Anyways, just for practice, I rewrote my earlier regex pattern to include a few of your suggestions and to meet applescource’s latest request. I used the ASObjC script that I posted above as a test vehicle (I don’t have BBEdit).
Tested and working
Anyways, just for practice, I rewrote my earlier regex pattern to include a few of your suggestions and to meet applescource’s latest request. I used the ASObjC script that I posted above as a test vehicle (I don’t have BBEdit).
Tested and working
Though your ‘regexReplace()’ func using the ‘L’ lowercase switch works fine, I realized that getting back all lower-case words created it’s own problem–namely, sentences without the 1st word capitalized.

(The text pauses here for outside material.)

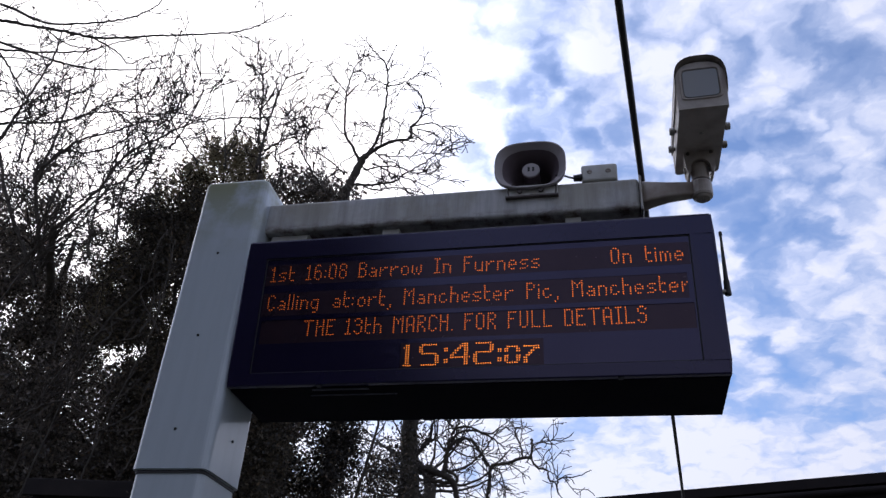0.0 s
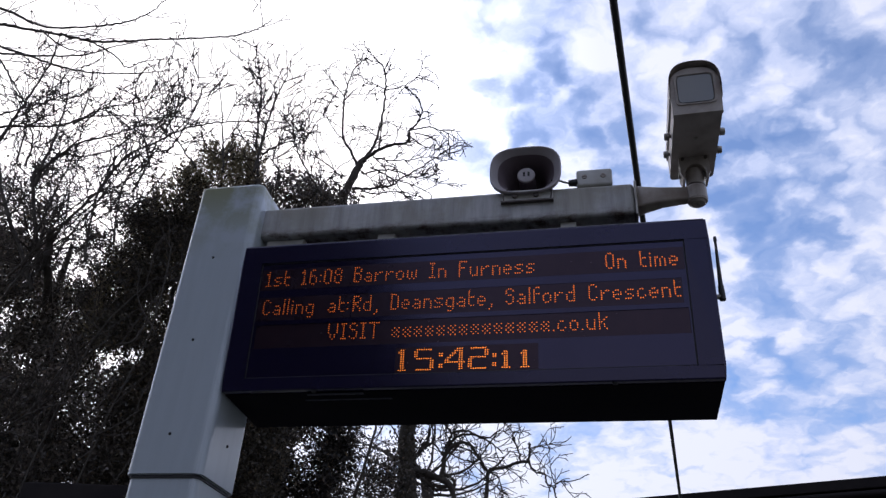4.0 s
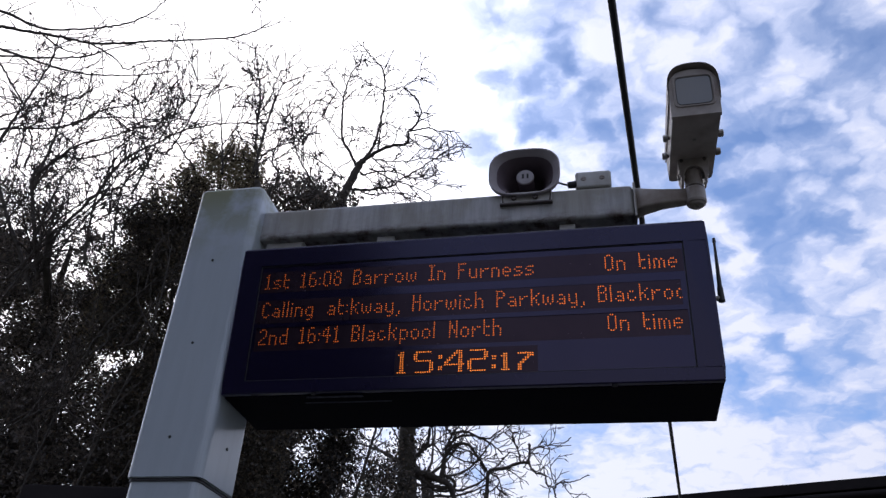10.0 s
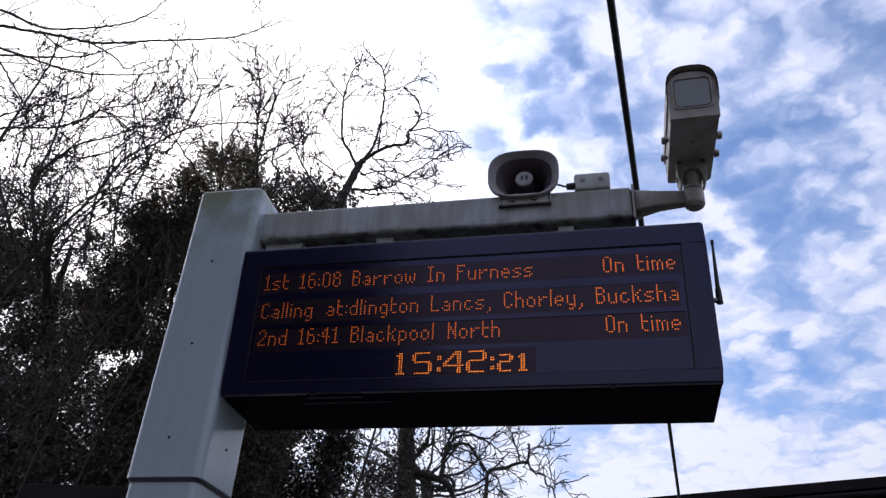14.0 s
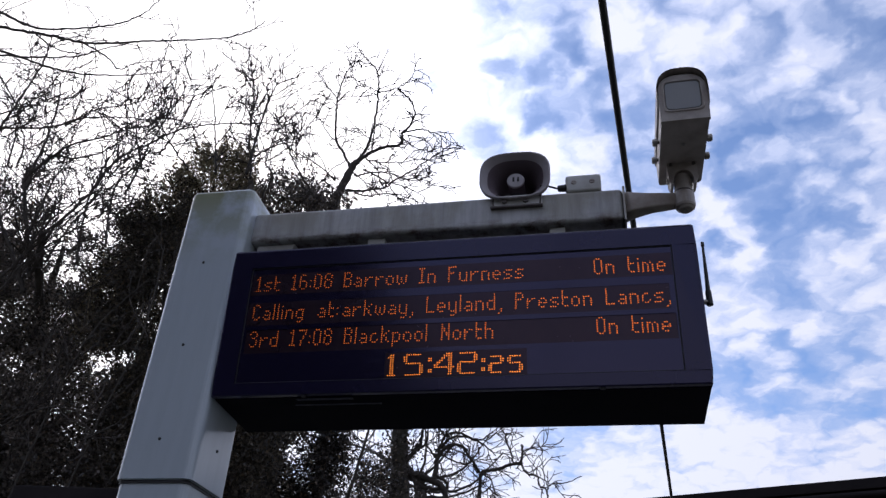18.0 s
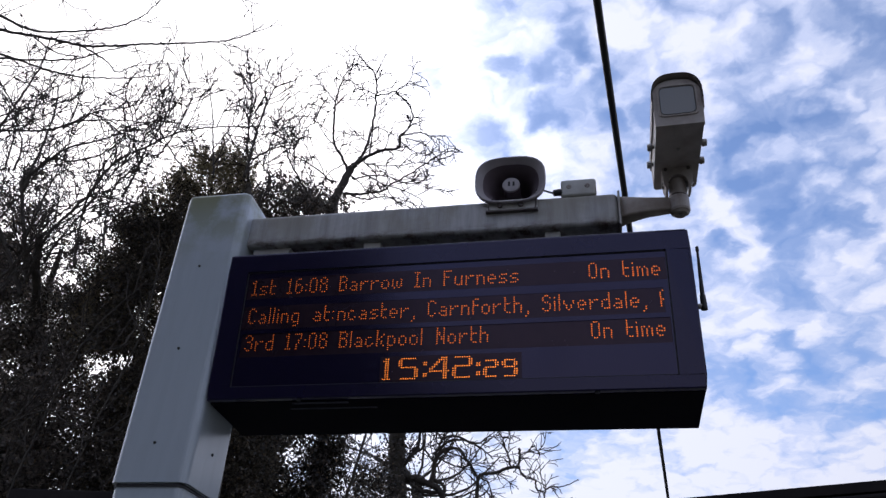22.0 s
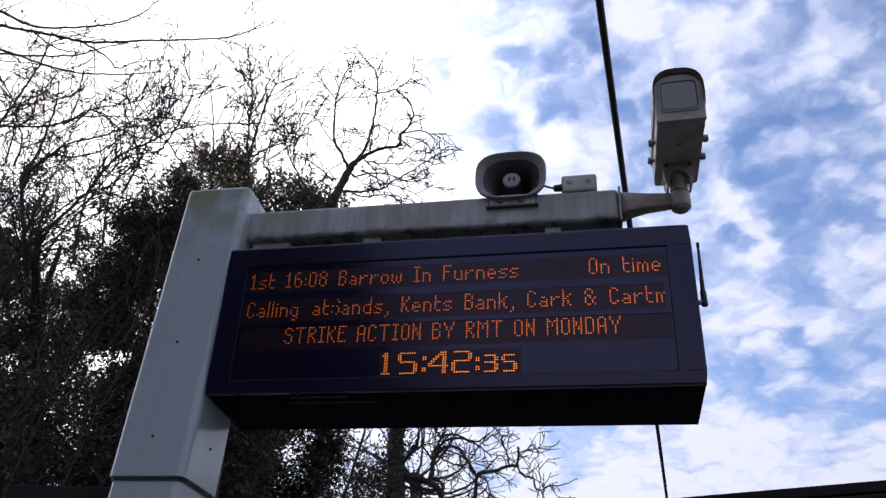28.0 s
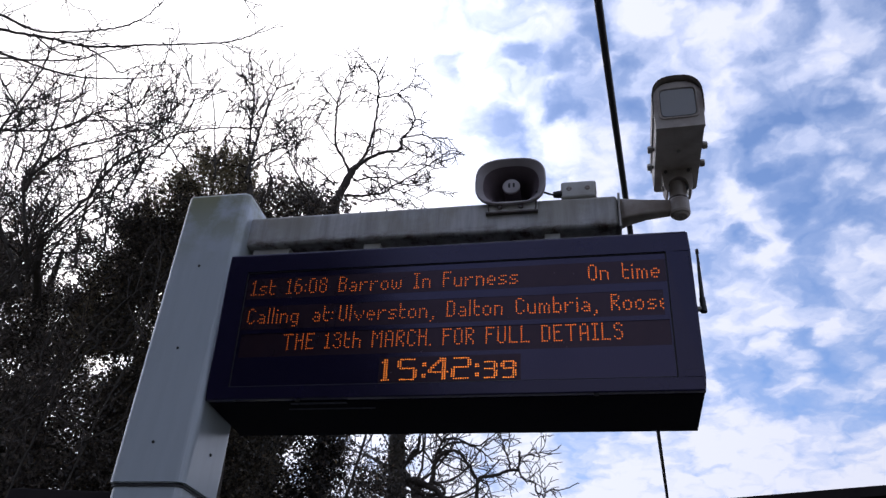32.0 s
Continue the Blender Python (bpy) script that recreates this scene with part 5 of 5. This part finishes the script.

So, I modded your code by adding a new ‘S’ switch for ‘Sentence Case’:
-- func comments - add description of 'S' switch
S - lowercase an entire capture group, then upper-case the 1st word of each sentence
...
-- line 14, added 'S' switch to backRefRegex pattern
set backRefRegex to |⌘|'s class "NSRegularExpression"'s regularExpressionWithPattern:("(?<!\\\\)(\\$[ULIFS]?)(\\d{1,2})") options:(0) |error|:(missing value)
...
-- new line 69, code to capitalize 1st word of each sentence
else if (backRefPrefix ends with "S") then
set sentenceCasePattern to "([\\.\\?\\!]\\W*\\b)(\\w)"
set sentenceCaseTemplate to "$1$U2"
set textMatchedByCaptureGroup to textMatchedByCaptureGroup's lowercaseString()
-- recursive call to regexReplace()
set sentenceCaseText to my regexReplace(textMatchedByCaptureGroup, sentenceCasePattern, sentenceCaseTemplate)
set textMatchedByCaptureGroup to sentenceCaseText
end if
The code 1st lowercases the capture group, then makes a recursive call to regexReplace() with a pattern matching the 1st letter of each sentence, capitalizing it.
There’s probably a more effecient way to do this, but it works.
One flaw in this method is that proper nouns and other words that should be capitalized will be lowercase, but this should probably be handled in a separate operation.
A fun exercise! But in practice it’s just as easy for the script using the handler to pass a suitable pattern and template to it as to have the handler pass them to itself. More flexible too, since the definition of a sentence is then controlled by the script, not by the handler.
You’re probably right.
Just seemed logically consistent to add it here. Though, I imagine the definition of a sentence might be different in other languages.